When Hinton was done eating, about half past six, he drove to the polling location where he would cast his first vote in a presidential election since he was released from Alabama's death row.

The 64-year-old, whose story was featured in the HBO documentary film "True Justice," is one of thousands of formerly incarcerated Americans who are casting ballots amid a new movement to restore their reentry into society and a reckoning on criminal justice and racism in America.

In 1985 Hinton was charged with two counts of murder in the deaths of two fast-food restaurant managers in Birmingham, Ala., with the charges hinging on a revolver that had belonged to his mother. Convicted, he was sentenced to death and held in solitary confinement on Alabama's death row for 28 years, before being exonerated.

"You don't know freedom until it's taken from you," Hinton told The Washington Post on Tuesday night.

"Being locked up for 30 years made me realize how important the vote was," He added. "By not voting, you allow people to get into the driver's seat that allows them to oppress you even more."

Hinton was freed on the morning Friday, April 3, 2015, the 152nd death row inmate exonerated since 1983, according to the Equal Justice Initiative.

Firearms experts convened by an Equal Justice Initiative attorney testified in 2002 that the revolver was not the weapon used in the murders of the two fast-food managers. Hinton was granted a new trial, and the charges were dismissed after prosecutors said that the Alabama Department of Forensic Sciences determined that the bullets that killed the restaurant managers could not have been used with Hinton's mother's gun.

Hinton wasn't eligible to vote in the 2016 presidential election. The Equal Justice Initiative assisted Hinton so that he could cast a ballot for Doug Jones in the 2017 special Senate election. In 2020, all of the candidates he voted for were Democrats.

In 2018, Alabama residents who were previously convicted of felonies were able to register to vote under the Moral Turpitude Act of 2017. Some 300,000 Alabamians had completed sentences but still didn't have the ballot, according to the Sentencing Project, a nonprofit group working to create more fairness in the criminal justice system.

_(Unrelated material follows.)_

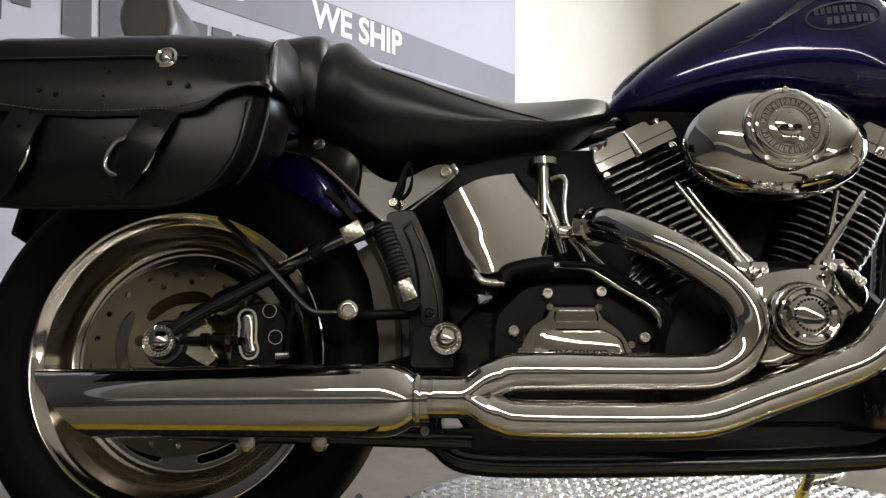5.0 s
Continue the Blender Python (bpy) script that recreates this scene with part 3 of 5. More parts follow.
# frame: pivot casting, lower rails, down tubes, backbone
def frame_parts():
    fr = part("frame", tube(B(), [(0.40, -0.115, 0.20), (0.44, -0.125, 0.168), (0.60, -0.13, 0.165), (0.95, -0.13, 0.178), (1.05, -0.125, 0.195), (1.115, -0.11, 0.27), (1.15, -0.10, 0.40), (1.178, -0.075, 0.66), (1.185, -0.03, 0.80)], 0.0175, 16, 8), BLACK, bike)
    part("frame_rail", tube(B(), [(0.40, 0.115, 0.20), (0.44, 0.125, 0.168), (0.60, 0.13, 0.165), (0.95, 0.13, 0.178), (1.05, 0.125, 0.195), (1.115, 0.11, 0.27), (1.15, 0.10, 0.40), (1.178, 0.075, 0.66), (1.185, 0.03, 0.80)], 0.0175, 16, 8), BLACK, fr)
    part("backbone", tube(B(), [(1.20, 0, 0.83), (1.0, 0, 0.80), (0.7, 0, 0.73), (0.45, 0, 0.66)], 0.03, 14, 4), BLACK, fr)
    part("steering_head", tube(B(), [(1.158, 0, 0.99), (1.270, 0, 0.835)], 0.034, 24), BLACK, fr)
    outline = rounded([(0.318, 0.530), (0.360, 0.536), (0.386, 0.482), (0.402, 0.430), (0.4095, 0.375), (0.405, 0.345), (0.428, 0.298), (0.358, 0.296), (0.364, 0.330), (0.362, 0.362), (0.356, 0.42), (0.346, 0.475), (0.322, 0.505)], 0.012)
    plate = part("pivot_casting", pillow(B(), outline, [-0.158, -0.155, -0.115], [0.003, 0, 0]), CAST, fr)
    rib = [(0.358, 0.515), (0.377, 0.475), (0.392, 0.43), (0.4005, 0.385), (0.398, 0.366), (0.386, 0.360), (0.375, 0.368), (0.373, 0.385), (0.370, 0.43), (0.360, 0.475), (0.346, 0.505)]
    part("casting_rib", tube(B(), [(x, -0.1575, z) for x, z in rib], 0.0028, 8, 4, True), CAST, plate)
    part("lower_cover", pillow(B(), rounded([(0.335, 0.212), (0.43, 0.150), (0.66, 0.146), (0.98, 0.158), (1.06, 0.18), (1.09, 0.235), (0.66, 0.218)], 0.02), [-0.118, -0.11, 0.11, 0.118], [0.004, 0, 0, 0.004]), BLACK, fr)
    # plain black cross member under the pivot
    part("cross_member", box(B(), 0.31, 0.40, -0.11, 0.11, 0.20, 0.30, 0.01), BLACK, fr)
    bm = B()
    bolt(bm, (0.3865, -0.158, 0.378), 0.0075, 0.004)
    part("casting_bolt", bm, SATIN_BLACK, plate)
    for x, z in ((0.140, 0.189), (0.240, 0.191)):
        part("mount_bolt", lathe(B(), [(0, -0.009), (0.007, -0.008), (0.0105, -0.004), (0.012, 0.0), (0.012, 0.012), (0, 0.012)], (x, -0.195, z), 24, "z"), SATIN, fr)
    part("mount_bar", tube(B(), [(0.02, -0.17, 0.205), (0.45, -0.19, 0.198)], 0.011, 12), BLACK, fr)
    return fr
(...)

In recent days leading up to the vote, Hinton had been thinking more about his grandparents and his parents, who he said weren't allowed to vote because of voter suppression such as literacy tests, polls taxes and intimidation. "To me this was a day of freedom dedicated to them, and all of the people who have been lynched, oppressed, or intimidated or disenfranchised from voting."

"From a symbolic perspective, it is deeply meaningful that Mr. Hinton voted today in Alabama," said Blair Bowie, legal counsel for the Campaign Legal Center, which focuses on voting rights restoration. Alabama's Jim Crow-era constitution "openly intended felony disenfranchisement and the biased criminal legal system that ensnared Mr. Hinton to work hand in hand to squash Black political power," she added. "Casting a ballot represents a culmination of Mr. Hinton's victory over that system."

Voting for the first time "was like a breath of fresh air. I realised I was there because the wrong people were in office and I had a chance to begin to put men and women that are going to uphold the Constitution."

Although he spent nearly three decades on death row and solitary confinement for a crime that he didn't commit, Hinton said he still feels a kinship with returning citizens whose ballots represent another step in the direction of freedom and contributing to society as a free citizen of the United States.

As it concerns Alabama, however, a representative from the Equal Justice Initiative in Montgomery, Alabama said that Hinton has yet to receive an official apology or any restitution due him from the state of Alabama.

Hinton hopes that will change, and his vote on Tuesday gave him hope that it will change soon.

"I couldn't vote at one time in the state of Alabama, you couldn't marry outside of your race, you had to go to the back to get something to eat. This is the state of Rosa Parks who refused to give up her seat . . . and we changed things through legislation and the vote.

"So I believe in the promise of hope alive," he said.